Все учившиеся у нас на истфаке венгры были коммунистами, но среди них, как и в самой правящей партии (Венгерской партии труда), шла ожесточенная борьба между сталинистами и сторонниками реформ. Некоторые из аспирантов-венгров были связаны с «кружком Петёфи»[6]. Когда в Москву пришли известия о том, что студенты университета в Сегеде вышли из официального прокоммунистического «Демократического союза молодежи» и возродили «Союз студентов венгерских университетов и академий», разогнанный после войны просоветскими властями, некоторые наиболее активные ребята хотели вернуться на родину. Им не разрешили.
В ночь на 24 октября в Будапешт были введены советские войска и танки. После ожесточенных боев были уничтожены все очаги сопротивления восставших.
Что мы знали в те дни о событиях в Венгрии? Практически ничего. Студентов-венгров сразу изолировали, многие из них исчезли с факультета. А нас собрали на общее собрание с тем, чтобы осудить «действия контрреволюции» в Венгрии. Мы смиренно молчали.

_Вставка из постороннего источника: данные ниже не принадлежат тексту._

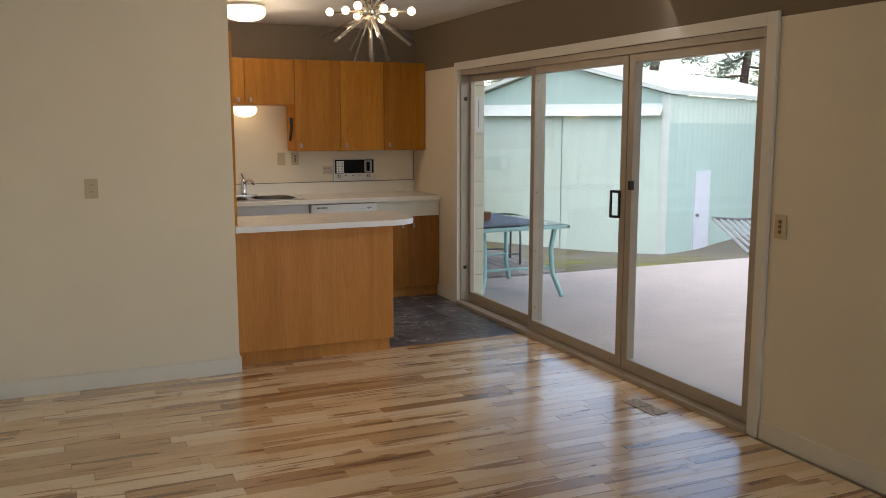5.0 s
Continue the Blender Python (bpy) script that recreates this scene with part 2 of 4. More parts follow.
WALL_WHITE = plain("wall_paint", (0.76, 0.675, 0.53), 0.75, var=0.025, scale=2.5, relief=0.12, fine=220)
# darker and greyer than WALL_WHITE, only on the foyer's north wall
WALL_GREY = plain("grey_foyer_wall", (0.54, 0.505, 0.48), 0.75, var=0.03, scale=2.5, relief=0.12, fine=220)
WALL_BROWN = plain("brown_wall_paint", (0.19, 0.145, 0.095), 0.8, var=0.04, scale=3, relief=0.12, fine=220)
CEILING = plain("ceiling_paint", (0.80, 0.78, 0.74), 0.9, var=0.03, scale=4, relief=0.3, fine=160)
TRIM_WHITE = plain("trim_paint", (0.72, 0.68, 0.60), 0.45, var=0.03, scale=6)
COUNTER = plain("laminate", (0.80, 0.75, 0.66), 0.21, var=0.02, scale=14, relief=0.05, fine=400)
APRON = plain("apron_paint", (0.82, 0.825, 0.83), 0.42, var=0.03)
APPLIANCE = plain("white_enamel", (0.86, 0.865, 0.87), 0.32, var=0.015, relief=0.16, fine=520)
HANDLE_WHITE = plain("white_plastic", (0.74, 0.74, 0.72), 0.4, var=0.02)
BLACK = plain("black_plastic", (0.012, 0.012, 0.013), 0.35, var=0.2)
# near-black that puts the shade of gaps and recesses into the colour
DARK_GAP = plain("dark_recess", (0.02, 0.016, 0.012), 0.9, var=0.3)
PULL = plain("pull_nickel", (0.30, 0.285, 0.265), 0.36, 1.0, var=0.05, relief=0)
CHROME = plain("chrome", (0.75, 0.75, 0.76), 0.12, 1.0, var=0.03, relief=0)
STEEL = plain("brushed_steel", (0.30, 0.285, 0.27), 0.33, 1.0, var=0.1, scale=30, relief=0.06, fine=300)
ALMOND = plain("almond_plastic", (0.52, 0.43, 0.28), 0.45, var=0.03)
IVORY = plain("ivory_plastic", (0.68, 0.64, 0.54), 0.45, var=0.03)
CAB = veneer("birch_veneer", (0.50, 0.212, 0.024), (0.34, 0.126, 0.013))
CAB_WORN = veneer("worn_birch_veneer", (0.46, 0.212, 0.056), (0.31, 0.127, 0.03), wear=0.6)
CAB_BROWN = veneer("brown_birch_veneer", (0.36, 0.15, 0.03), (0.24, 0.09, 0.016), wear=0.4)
PEN_WOOD = veneer("peninsula_veneer", (0.52, 0.229, 0.06), (0.42, 0.165, 0.038))
FOYER_WOOD = veneer("mahogany_veneer", (0.31, 0.108, 0.024), (0.19, 0.06, 0.014))
# tan veneer raised in colour for the daylight on the angled foyer panel
FOYER_SIDE = veneer("lightened_veneer", (0.80, 0.49, 0.27), (0.62, 0.35, 0.17), stretch=(5, 5, 0.7), rough=0.5)
DARK_TRIM = plain("dark_stain", (0.030, 0.012, 0.009), 0.6, var=0.2)
OAK = veneer("oak_edge", (0.62, 0.38, 0.13), (0.50, 0.28, 0.085), stretch=(0.6, 7, 7))
GLASS = glass_material("clear_glass")
GLASS_DARK = glass_material("cabinet_glass", (0.35, 0.50, 0.56), 1.45)
SLATE = slate_material("slate_vinyl")
STONE = stone_material("sandstone")
MORTAR = plain("dark_mortar", (0.05, 0.042, 0.034), 0.95, var=0.3, scale=20)
SLIDER_FRAME = plain("bronze_aluminium", (0.41, 0.355, 0.285), 0.42, 0.2, var=0.05)
PLANK = plank_material("hickory_plank", False)
PLANK_FIELD = plank_material("hickory_field", True)
CONCRETE = plain("concrete", (0.50, 0.435, 0.40), 0.85, var=0.07, scale=3, relief=0.4, fine=90)
MINT = ribbed_paint("mint_metal", (0.46, 0.61, 0.56), stain=0.08)
MINT_LIGHT = ribbed_paint("mint_light", (0.60, 0.71, 0.63), stain=0.07)
TEAL = plain("teal_metal", (0.32, 0.57, 0.56), 0.4, 0.0, var=0.05)
WHITE_METAL = ribbed_paint("white_metal", (0.66, 0.70, 0.66))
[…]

Но вдруг студент пятого курса Владимир Крылов попросил слова и спросил у ведущих собрание: «Не понимаю, как же так: одна социалистическая страна вводит войска в другую социалистическую страну?» Сначала все оторопели. Потом ему был дан идеологический отпор. А потом его исключили из комсомола, отчислили из университета и направили работать токарем на завод.
А в 1957 году случилось знаменитое «Дело Краснопевцева»[7]. Лев Краснопевцев был секретарем нашей факультетской комсомольской организации.